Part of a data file
_ _ _ _ _

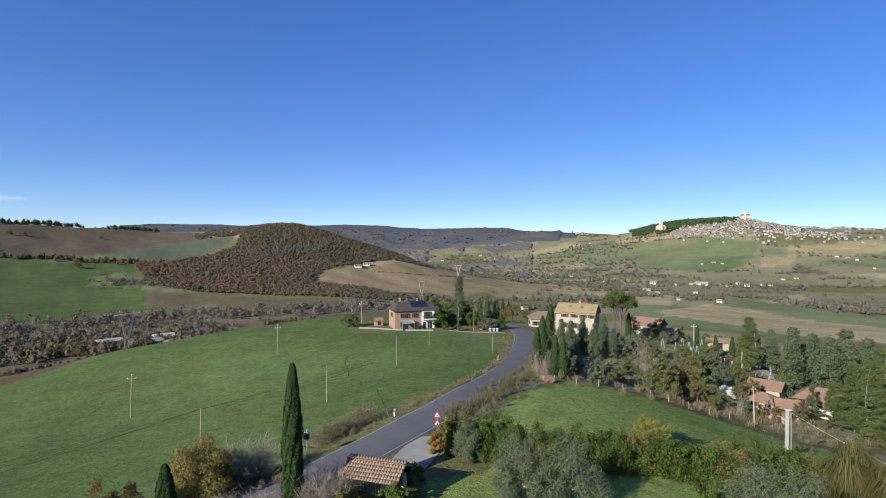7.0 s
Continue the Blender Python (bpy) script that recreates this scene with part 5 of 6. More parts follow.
# ---- buildings ----
BRICK = surface("pink_brick", (0.31, 0.20, 0.135), (0.23, 0.145, 0.095), 0.9, scale=0.8, fine=9.0)
PLASTER = surface("white_plaster", (0.54, 0.52, 0.47), (0.44, 0.42, 0.37), 0.9, scale=0.6, fine=9.0)
WHITEWASH = surface("whitewash", (0.78, 0.77, 0.74), (0.68, 0.67, 0.64), 0.9, scale=0.6, fine=9.0)
CREAM = surface("cream_plaster", (0.34, 0.295, 0.23), (0.26, 0.225, 0.175), 0.9, scale=0.6, fine=9.0)
STONE = surface("pale_stone", (0.44, 0.38, 0.31), (0.28, 0.24, 0.19), 0.95, scale=0.9, fine=5.0, bump=0.4, depth=0.05)
LICHEN_TILE = surface("lichened_roof_tiles", (0.28, 0.215, 0.10), (0.18, 0.13, 0.068), 0.95, scale=0.9, fine=5.0, bump=0.4, depth=0.05)
BROWN_TILE = surface("dark_brown_roof_tiles", (0.062, 0.045, 0.041), (0.042, 0.031, 0.028), 0.9, scale=0.9, fine=5.0, bump=0.4, depth=0.05)
TERRACOTTA = surface("terracotta_tiles", (0.24, 0.14, 0.088), (0.155, 0.098, 0.066), 0.95, scale=0.9, fine=5.0, bump=0.4, depth=0.05)
TOWN_TILE = surface("old_town_tiles", (0.20, 0.135, 0.095), (0.13, 0.095, 0.072), 0.95, scale=0.1, fine=1.0, bump=0)
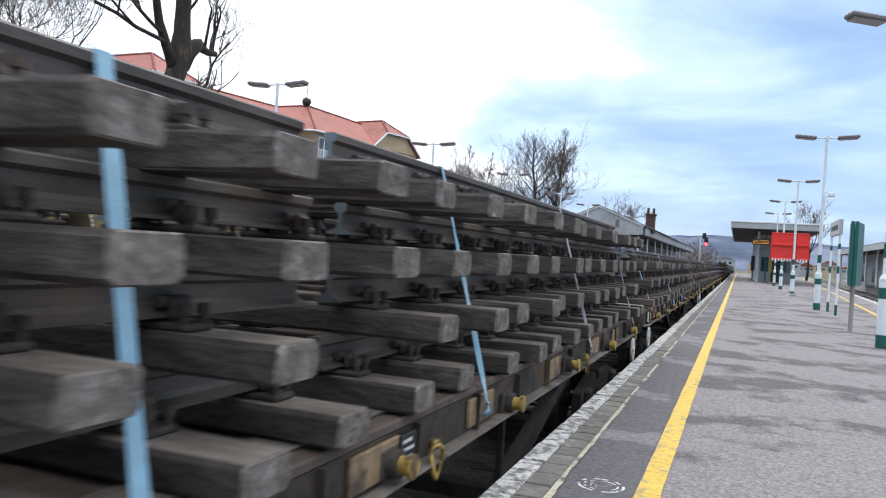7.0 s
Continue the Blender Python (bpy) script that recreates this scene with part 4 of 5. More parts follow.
def chair_geo():
    """A cast-iron chair with jaws and screw heads under a rail."""
    g = Geo()
    g.cbox(-0.18, 0.18, -0.075, 0.075, 0.131, 0.16, 0.01)
    for s in (-1, 1):
        g.cbox(s * 0.088 - 0.026, s * 0.088 + 0.026, -0.048, 0.048, 0.158, 0.245, 0.02)
        g.tube((s * 0.052, -0.075, 0.228), (s * 0.052, 0.075, 0.228), 0.022, n=7)
        for t in (-0.05, 0.05):
            g.tube((s * 0.15, t, 0.158), (s * 0.15, t, 0.212), 0.016, n=6)
            g.tube((s * 0.15, t, 0.19), (s * 0.15, t, 0.226), 0.026, n=6)
    return g


SLEEPERS = {"concrete": [concrete_sleeper_mesh(k) for k in range(5)], "timber": [timber_sleeper_mesh(k) for k in range(6)]}
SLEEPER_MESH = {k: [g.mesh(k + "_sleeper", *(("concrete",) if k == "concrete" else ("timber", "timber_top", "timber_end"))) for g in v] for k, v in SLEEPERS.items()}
FAST = {"concrete": clip_geo(), "timber": chair_geo()}
FAST_MESH = {k: g.mesh("rail_fastening", "iron") for k, g in FAST.items()}
RAIL_MESH = {}


def rail_mesh(length):
    if length not in RAIL_MESH:
        g = Geo()
        n = len(RAIL_PROFILE)
        g.along_y(RAIL_PROFILE, 0, length, caps=False)
        for i in range(n):
            g.mi[i] = 1 if i in (8,) else 0
        ends = [(x, y, z) for y in (0, length) for x, z in RAIL_PROFILE]
        g.add(ends, [tuple(range(n - 1, -1, -1)), tuple(range(n, 2 * n))], mi=2)
        RAIL_MESH[length] = g.mesh("rail", "rail", "rail_worn2", "rail_cut")
    return RAIL_MESH[length]


MAT["packing"] = material("weathered_packing_plank", (0.17, 0.15, 0.13), 0.9, vary=0.35, scale=8, second=(0.09, 0.075, 0.062), patch=0.45, patch_scale=3, bump=0.4, stretch=(2, 0.3, 2))
MAT["rail_worn2"] = material("dull_rail_top", (0.17, 0.145, 0.125), 0.45, metal=0.4, vary=0.2, bump=0.1, stretch=(1, 0.1, 1))


def track_panel(kind, u, layer, length=18.29, near=True, pitch=None, first=0.48, shift=0.0, lift=0.0):
    """A length of lifted track: two rails on sleepers with their fastenings."""
    pitch = pitch or (0.7517 if kind == "concrete" else 0.766)
    rnd = random.Random(int(u * 100) + layer * 7)
    label = "lifted track panel of grey concrete sleepers and rusty rails" if kind == "concrete" else "lifted track panel of dark timber sleepers and rusty rails"
    t = thing("track_panel", label, "track panel", "stacked track panels")
    zr = 0.174
    for s in (-0.7525, 0.7525):
        part("rail", rail_mesh(length), "", t, "rusty brown rail", at=pose(s, 0, zr))
    n = int((length - first - 0.16) / pitch) + 1
    far_s = Geo()
    for k in range(n):
        y = first + k * pitch
        dx, dy = (rnd.uniform(-0.02, 0.02), rnd.uniform(-0.02, 0.02)) if kind == "concrete" else (rnd.uniform(-0.04, 0.04), rnd.uniform(-0.03, 0.03))
        m = pose(dx, y + dy, 0, 0, 0, rnd.uniform(-0.5, 0.5) if kind == "concrete" else rnd.uniform(-1.2, 1.2))
        i = rnd.randrange(len(SLEEPERS[kind]))
        if near:
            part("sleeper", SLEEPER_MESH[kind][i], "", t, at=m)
            part("rail_fastening", FAST_MESH[kind], "", t, at=pose(0.7525, y + dy, 0))
            part("rail_fastening", FAST_MESH[kind], "", t, at=pose(-0.7525, y + dy, 0))
        else:
            g = SLEEPERS[kind][i]
            far_s.add([m @ Vector(v) for v in g.v], g.f)
    if not near:
        tagged(part("sleepers", far_s, "concrete" if kind == "concrete" else "timber", t), "closely spaced sleepers", kind="stuff")
    return moving(t, u, DECK + 0.003 + layer * LAYER + lift, shift)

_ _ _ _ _

Stated goal – Produce an exact copy of each line of data, skipping embedded images.

Finished task –
7.0 s
Continue the Blender Python (bpy) script that recreates this scene with part 5 of 6. More parts follow.
# ---- buildings ----
BRICK = surface("pink_brick", (0.31, 0.20, 0.135), (0.23, 0.145, 0.095), 0.9, scale=0.8, fine=9.0)
PLASTER = surface("white_plaster", (0.54, 0.52, 0.47), (0.44, 0.42, 0.37), 0.9, scale=0.6, fine=9.0)
WHITEWASH = surface("whitewash", (0.78, 0.77, 0.74), (0.68, 0.67, 0.64), 0.9, scale=0.6, fine=9.0)
CREAM = surface("cream_plaster", (0.34, 0.295, 0.23), (0.26, 0.225, 0.175), 0.9, scale=0.6, fine=9.0)
STONE = surface("pale_stone", (0.44, 0.38, 0.31), (0.28, 0.24, 0.19), 0.95, scale=0.9, fine=5.0, bump=0.4, depth=0.05)
LICHEN_TILE = surface("lichened_roof_tiles", (0.28, 0.215, 0.10), (0.18, 0.13, 0.068), 0.95, scale=0.9, fine=5.0, bump=0.4, depth=0.05)
BROWN_TILE = surface("dark_brown_roof_tiles", (0.062, 0.045, 0.041), (0.042, 0.031, 0.028), 0.9, scale=0.9, fine=5.0, bump=0.4, depth=0.05)
TERRACOTTA = surface("terracotta_tiles", (0.24, 0.14, 0.088), (0.155, 0.098, 0.066), 0.95, scale=0.9, fine=5.0, bump=0.4, depth=0.05)
TOWN_TILE = surface("old_town_tiles", (0.20, 0.135, 0.095), (0.13, 0.095, 0.072), 0.95, scale=0.1, fine=1.0, bump=0)
7.0 s
Continue the Blender Python (bpy) script that recreates this scene with part 4 of 5. More parts follow.
def chair_geo():
    """A cast-iron chair with jaws and screw heads under a rail."""
    g = Geo()
    g.cbox(-0.18, 0.18, -0.075, 0.075, 0.131, 0.16, 0.01)
    for s in (-1, 1):
        g.cbox(s * 0.088 - 0.026, s * 0.088 + 0.026, -0.048, 0.048, 0.158, 0.245, 0.02)
        g.tube((s * 0.052, -0.075, 0.228), (s * 0.052, 0.075, 0.228), 0.022, n=7)
        for t in (-0.05, 0.05):
            g.tube((s * 0.15, t, 0.158), (s * 0.15, t, 0.212), 0.016, n=6)
            g.tube((s * 0.15, t, 0.19), (s * 0.15, t, 0.226), 0.026, n=6)
    return g


SLEEPERS = {"concrete": [concrete_sleeper_mesh(k) for k in range(5)], "timber": [timber_sleeper_mesh(k) for k in range(6)]}
SLEEPER_MESH = {k: [g.mesh(k + "_sleeper", *(("concrete",) if k == "concrete" else ("timber", "timber_top", "timber_end"))) for g in v] for k, v in SLEEPERS.items()}
FAST = {"concrete": clip_geo(), "timber": chair_geo()}
FAST_MESH = {k: g.mesh("rail_fastening", "iron") for k, g in FAST.items()}
RAIL_MESH = {}


def rail_mesh(length):
    if length not in RAIL_MESH:
        g = Geo()
        n = len(RAIL_PROFILE)
        g.along_y(RAIL_PROFILE, 0, length, caps=False)
        for i in range(n):
            g.mi[i] = 1 if i in (8,) else 0
        ends = [(x, y, z) for y in (0, length) for x, z in RAIL_PROFILE]
        g.add(ends, [tuple(range(n - 1, -1, -1)), tuple(range(n, 2 * n))], mi=2)
        RAIL_MESH[length] = g.mesh("rail", "rail", "rail_worn2", "rail_cut")
    return RAIL_MESH[length]


MAT["packing"] = material("weathered_packing_plank", (0.17, 0.15, 0.13), 0.9, vary=0.35, scale=8, second=(0.09, 0.075, 0.062), patch=0.45, patch_scale=3, bump=0.4, stretch=(2, 0.3, 2))
MAT["rail_worn2"] = material("dull_rail_top", (0.17, 0.145, 0.125), 0.45, metal=0.4, vary=0.2, bump=0.1, stretch=(1, 0.1, 1))


def track_panel(kind, u, layer, length=18.29, near=True, pitch=None, first=0.48, shift=0.0, lift=0.0):
    """A length of lifted track: two rails on sleepers with their fastenings."""
    pitch = pitch or (0.7517 if kind == "concrete" else 0.766)
    rnd = random.Random(int(u * 100) + layer * 7)
    label = "lifted track panel of grey concrete sleepers and rusty rails" if kind == "concrete" else "lifted track panel of dark timber sleepers and rusty rails"
    t = thing("track_panel", label, "track panel", "stacked track panels")
    zr = 0.174
    for s in (-0.7525, 0.7525):
        part("rail", rail_mesh(length), "", t, "rusty brown rail", at=pose(s, 0, zr))
    n = int((length - first - 0.16) / pitch) + 1
    far_s = Geo()
    for k in range(n):
        y = first + k * pitch
        dx, dy = (rnd.uniform(-0.02, 0.02), rnd.uniform(-0.02, 0.02)) if kind == "concrete" else (rnd.uniform(-0.04, 0.04), rnd.uniform(-0.03, 0.03))
        m = pose(dx, y + dy, 0, 0, 0, rnd.uniform(-0.5, 0.5) if kind == "concrete" else rnd.uniform(-1.2, 1.2))
        i = rnd.randrange(len(SLEEPERS[kind]))
        if near:
            part("sleeper", SLEEPER_MESH[kind][i], "", t, at=m)
            part("rail_fastening", FAST_MESH[kind], "", t, at=pose(0.7525, y + dy, 0))
            part("rail_fastening", FAST_MESH[kind], "", t, at=pose(-0.7525, y + dy, 0))
        else:
            g = SLEEPERS[kind][i]
            far_s.add([m @ Vector(v) for v in g.v], g.f)
    if not near:
        tagged(part("sleepers", far_s, "concrete" if kind == "concrete" else "timber", t), "closely spaced sleepers", kind="stuff")
    return moving(t, u, DECK + 0.003 + layer * LAYER + lift, shift)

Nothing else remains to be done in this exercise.